Booth Id:
ETSD083T
Category:
Engineering Technology: Statics & Dynamics
Year:
2022
Finalist Names:
Wang, Zitong (School: Shanghai Pinghe Bilingual School)
Xu, Eddy (School: Miller School of Albemarle)
Abstract:
Navigating through unstructured environments is a basic capability of autonomous robots, and thus is of fundamental interest in the study and development of autonomy. Long-range navigation of autonomous vehicles is a complex cognitive task that relies on developing an internal representation of space with simple semantic information, that can simultaneously support continuous obstacle and road detection.

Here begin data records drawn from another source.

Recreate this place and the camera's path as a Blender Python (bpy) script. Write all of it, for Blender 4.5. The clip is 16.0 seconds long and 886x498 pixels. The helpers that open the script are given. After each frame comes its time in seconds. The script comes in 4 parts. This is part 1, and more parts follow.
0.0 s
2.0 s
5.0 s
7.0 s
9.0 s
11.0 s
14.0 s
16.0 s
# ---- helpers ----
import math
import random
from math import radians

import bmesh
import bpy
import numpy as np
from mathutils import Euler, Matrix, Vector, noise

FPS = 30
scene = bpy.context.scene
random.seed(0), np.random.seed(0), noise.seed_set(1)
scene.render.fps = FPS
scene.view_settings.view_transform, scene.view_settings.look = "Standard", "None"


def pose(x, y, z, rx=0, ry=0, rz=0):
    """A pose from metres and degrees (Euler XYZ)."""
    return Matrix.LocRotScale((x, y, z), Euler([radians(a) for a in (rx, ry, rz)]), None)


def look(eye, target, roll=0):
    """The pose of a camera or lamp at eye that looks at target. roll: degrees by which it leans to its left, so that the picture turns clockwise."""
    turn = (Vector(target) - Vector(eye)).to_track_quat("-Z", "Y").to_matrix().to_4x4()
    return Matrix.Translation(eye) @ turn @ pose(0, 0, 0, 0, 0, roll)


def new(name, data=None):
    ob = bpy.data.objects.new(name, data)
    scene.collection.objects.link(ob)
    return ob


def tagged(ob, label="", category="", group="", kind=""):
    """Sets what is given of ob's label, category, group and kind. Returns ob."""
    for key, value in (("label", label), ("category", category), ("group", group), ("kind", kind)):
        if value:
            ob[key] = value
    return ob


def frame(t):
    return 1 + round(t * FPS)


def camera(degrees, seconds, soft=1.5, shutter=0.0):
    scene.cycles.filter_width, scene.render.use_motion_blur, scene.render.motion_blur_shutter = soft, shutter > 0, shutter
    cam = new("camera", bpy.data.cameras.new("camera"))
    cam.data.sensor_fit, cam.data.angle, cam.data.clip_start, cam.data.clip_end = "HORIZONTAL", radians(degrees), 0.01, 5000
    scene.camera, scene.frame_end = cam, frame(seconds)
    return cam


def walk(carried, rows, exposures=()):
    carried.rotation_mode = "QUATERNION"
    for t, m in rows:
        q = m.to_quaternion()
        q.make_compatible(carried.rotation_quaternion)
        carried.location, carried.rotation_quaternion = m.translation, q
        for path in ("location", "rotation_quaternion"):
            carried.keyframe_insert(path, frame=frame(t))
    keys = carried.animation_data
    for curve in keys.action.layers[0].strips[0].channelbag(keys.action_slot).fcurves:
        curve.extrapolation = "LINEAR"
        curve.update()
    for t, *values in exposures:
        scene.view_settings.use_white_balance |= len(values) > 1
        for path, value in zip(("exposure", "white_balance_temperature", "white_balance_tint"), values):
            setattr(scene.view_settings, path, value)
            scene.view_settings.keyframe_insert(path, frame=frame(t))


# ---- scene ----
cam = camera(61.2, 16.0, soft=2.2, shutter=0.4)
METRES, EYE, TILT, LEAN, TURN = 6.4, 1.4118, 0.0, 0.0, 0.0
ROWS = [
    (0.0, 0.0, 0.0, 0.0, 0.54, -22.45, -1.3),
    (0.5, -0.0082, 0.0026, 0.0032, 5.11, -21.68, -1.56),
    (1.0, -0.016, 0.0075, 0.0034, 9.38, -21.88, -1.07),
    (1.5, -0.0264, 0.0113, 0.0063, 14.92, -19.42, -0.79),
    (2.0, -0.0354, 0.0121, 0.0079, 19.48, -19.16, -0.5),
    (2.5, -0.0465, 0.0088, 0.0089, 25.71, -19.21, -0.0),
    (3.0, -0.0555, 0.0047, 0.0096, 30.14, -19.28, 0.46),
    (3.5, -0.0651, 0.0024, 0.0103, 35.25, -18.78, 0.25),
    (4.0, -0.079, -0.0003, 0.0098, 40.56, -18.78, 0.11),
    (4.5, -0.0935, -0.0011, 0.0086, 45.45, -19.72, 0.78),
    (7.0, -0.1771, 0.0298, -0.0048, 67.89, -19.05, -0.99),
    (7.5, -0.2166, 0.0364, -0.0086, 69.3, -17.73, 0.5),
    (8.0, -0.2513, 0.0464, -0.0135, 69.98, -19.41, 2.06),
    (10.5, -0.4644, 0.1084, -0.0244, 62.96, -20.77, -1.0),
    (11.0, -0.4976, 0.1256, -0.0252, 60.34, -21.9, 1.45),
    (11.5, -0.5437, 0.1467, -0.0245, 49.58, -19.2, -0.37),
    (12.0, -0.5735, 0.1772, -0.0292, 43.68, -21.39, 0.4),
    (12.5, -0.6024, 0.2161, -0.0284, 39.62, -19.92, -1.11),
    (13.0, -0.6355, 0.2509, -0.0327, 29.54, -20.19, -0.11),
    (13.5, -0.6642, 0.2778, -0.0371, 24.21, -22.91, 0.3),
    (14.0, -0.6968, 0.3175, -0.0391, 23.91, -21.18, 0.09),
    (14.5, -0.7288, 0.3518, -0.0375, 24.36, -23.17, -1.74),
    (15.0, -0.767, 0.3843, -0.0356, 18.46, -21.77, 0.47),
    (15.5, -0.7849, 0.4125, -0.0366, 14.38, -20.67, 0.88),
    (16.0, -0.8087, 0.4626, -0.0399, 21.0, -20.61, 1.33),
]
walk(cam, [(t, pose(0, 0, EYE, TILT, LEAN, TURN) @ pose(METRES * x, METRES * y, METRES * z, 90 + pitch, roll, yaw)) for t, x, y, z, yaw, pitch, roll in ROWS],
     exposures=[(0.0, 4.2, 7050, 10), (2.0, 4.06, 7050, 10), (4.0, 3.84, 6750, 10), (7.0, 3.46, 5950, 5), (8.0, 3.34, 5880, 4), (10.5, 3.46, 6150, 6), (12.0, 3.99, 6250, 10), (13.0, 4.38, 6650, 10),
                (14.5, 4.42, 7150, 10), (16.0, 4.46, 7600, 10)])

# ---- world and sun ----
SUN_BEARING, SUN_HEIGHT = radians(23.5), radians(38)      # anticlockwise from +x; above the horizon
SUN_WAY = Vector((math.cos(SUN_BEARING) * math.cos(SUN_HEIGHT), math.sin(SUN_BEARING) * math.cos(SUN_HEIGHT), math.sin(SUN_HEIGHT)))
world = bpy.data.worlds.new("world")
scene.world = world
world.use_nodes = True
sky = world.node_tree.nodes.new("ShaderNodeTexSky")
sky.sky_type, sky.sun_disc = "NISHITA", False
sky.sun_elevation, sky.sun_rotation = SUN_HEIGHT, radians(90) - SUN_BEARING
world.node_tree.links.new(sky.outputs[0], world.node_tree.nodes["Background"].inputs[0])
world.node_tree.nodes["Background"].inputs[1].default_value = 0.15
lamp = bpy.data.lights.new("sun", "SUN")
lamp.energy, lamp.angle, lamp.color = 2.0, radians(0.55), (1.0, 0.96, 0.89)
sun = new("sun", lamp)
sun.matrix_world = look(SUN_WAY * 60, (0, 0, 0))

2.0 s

Building around an semantic LiDAR and camera that can detect obstacles, roads, and stop signs, we present a control system based on Riemannian Motion Policies that provides fast and interpretable results for goal-driven navigation, obstacle avoidance, along the center of the road, and traffic rule obedience via analytical computation for the optimal control signal. We demonstrate that our controller tested in the AirSim Neighborhood environment generates a street map with semantic information in real-time and arrives at the position of the goal successfully, while keeping the autonomous vehicle safe when physical occlusions or lack of point cloud or vision occur such as when driving close to road guards, parked cars, deviating from the center of the path, and encountering wild animals. We show that our framework can be used for safe goal-driven navigation in the previously unseen neighborhood environment. In addition, the navigation system can be incorporated into manual driving scenarios to assist path planning and obstacle avoidance to provide the optimal direction of driving.